I woke up when the Surgeon was just winding up the procedure. It’s a magic, this anesthesia. I was wheeled into the orthopedic ICU and was transferred to my bed. There were more than half a dozen comrades with common sorrow. Well, why am I here? I feel perfectly fine. Monitors above me bear testimony to this. BP is 122/78, resting heart rate is 69 or 70. I never had better readings for the past decade. So why am I here. After two hours and after asking the duty doctor for the fourth time, he said, “You will get pain soon. Once it comes, we have to manage the pain and then send you to the room”. Doctors! Why didn’t you tell me when I asked you first? I would have enjoyed my ICU stay better.
I looked around. My next bed occupant was a middle aged man. A veteran of multiple ortho wars, he exactly knew how to behave. He said he would be moving out. An old man in the opposite bed was responding to every audible word uttered and whenever someone come in, he asked him/her to take him home. He reminded me of my father. He used to be in a state of delirium whenever he was in ICU. Spent some more time before pain returned.
I happily announced to the duty Doctor that the pain has returned. He said ‘Okay’ and went back to work. At some stage of my pestering he ordered medicine. He mentioned morphine to a nurse. Morphine? I love it. Despite myself, I never tried a narcotic in my life. Morphine or not the result was fabulous. I had fantastic result. I was shifted to my room around 9.00 pm after taking a post op X-Ray en route.

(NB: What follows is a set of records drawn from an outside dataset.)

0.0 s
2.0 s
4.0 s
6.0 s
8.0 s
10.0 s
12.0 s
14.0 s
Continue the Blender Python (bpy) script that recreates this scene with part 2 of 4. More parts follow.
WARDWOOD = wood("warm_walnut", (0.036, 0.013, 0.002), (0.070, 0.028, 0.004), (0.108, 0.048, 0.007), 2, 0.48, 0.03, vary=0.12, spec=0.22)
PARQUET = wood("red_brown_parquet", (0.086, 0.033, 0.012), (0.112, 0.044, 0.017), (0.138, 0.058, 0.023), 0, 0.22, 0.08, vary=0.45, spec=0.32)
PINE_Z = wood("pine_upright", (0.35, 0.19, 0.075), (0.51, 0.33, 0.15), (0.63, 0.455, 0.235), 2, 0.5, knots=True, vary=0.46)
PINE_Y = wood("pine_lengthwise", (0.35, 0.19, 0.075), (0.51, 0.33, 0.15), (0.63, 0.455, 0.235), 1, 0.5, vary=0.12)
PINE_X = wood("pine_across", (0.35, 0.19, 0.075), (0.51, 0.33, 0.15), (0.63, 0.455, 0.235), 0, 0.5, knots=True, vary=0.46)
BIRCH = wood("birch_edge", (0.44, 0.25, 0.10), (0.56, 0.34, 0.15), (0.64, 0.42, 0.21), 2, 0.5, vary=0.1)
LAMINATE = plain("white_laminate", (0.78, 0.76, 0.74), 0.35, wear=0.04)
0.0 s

I had a templated stay in Vijaya Hospital for the next two days and was discharged on the third day. Bala and Suresh visited every day in the morning and evening to give me company for about seven hours. Family was around. Bala brought the T.Janakiraman and Asokamitran books for me to read during my home quarantine, some physiotherapy, regularly administered drug regimen, daily wheel chair ride pushed by Bala to ascertain how the world was coping in my absence, daily Doctor visit that didn’t mean much to me except to ascertain discharge date, Balaji’s photo of both of us and his report in our school group that created a ruckus, a few visitors, lot of free apples, intervening Sunday, delayed discharge due to insurance delays and a ride back home in my car.
Try climbing the stairs with one leg. Just 15 centimeters jump, 20 times. It was near impossible. It zapped my energy and some more. Ajay brought a computer chair, wheeled me to the room and put on the AC. If there is a heaven, it is here. Home is the safest place. More so in today’s context. Stay safe with Covid-19.
Oh! Yes! I forgot. Balaji gave me the walker he had for my use. He offered to bring it to the hospital. I declined and sent Gnanam to collect it. Else, he would have taken our picture along with the Walker and published in our school group with a Rajini-Senthil like post.
“Srikanth is the patient, but the walker is mine”.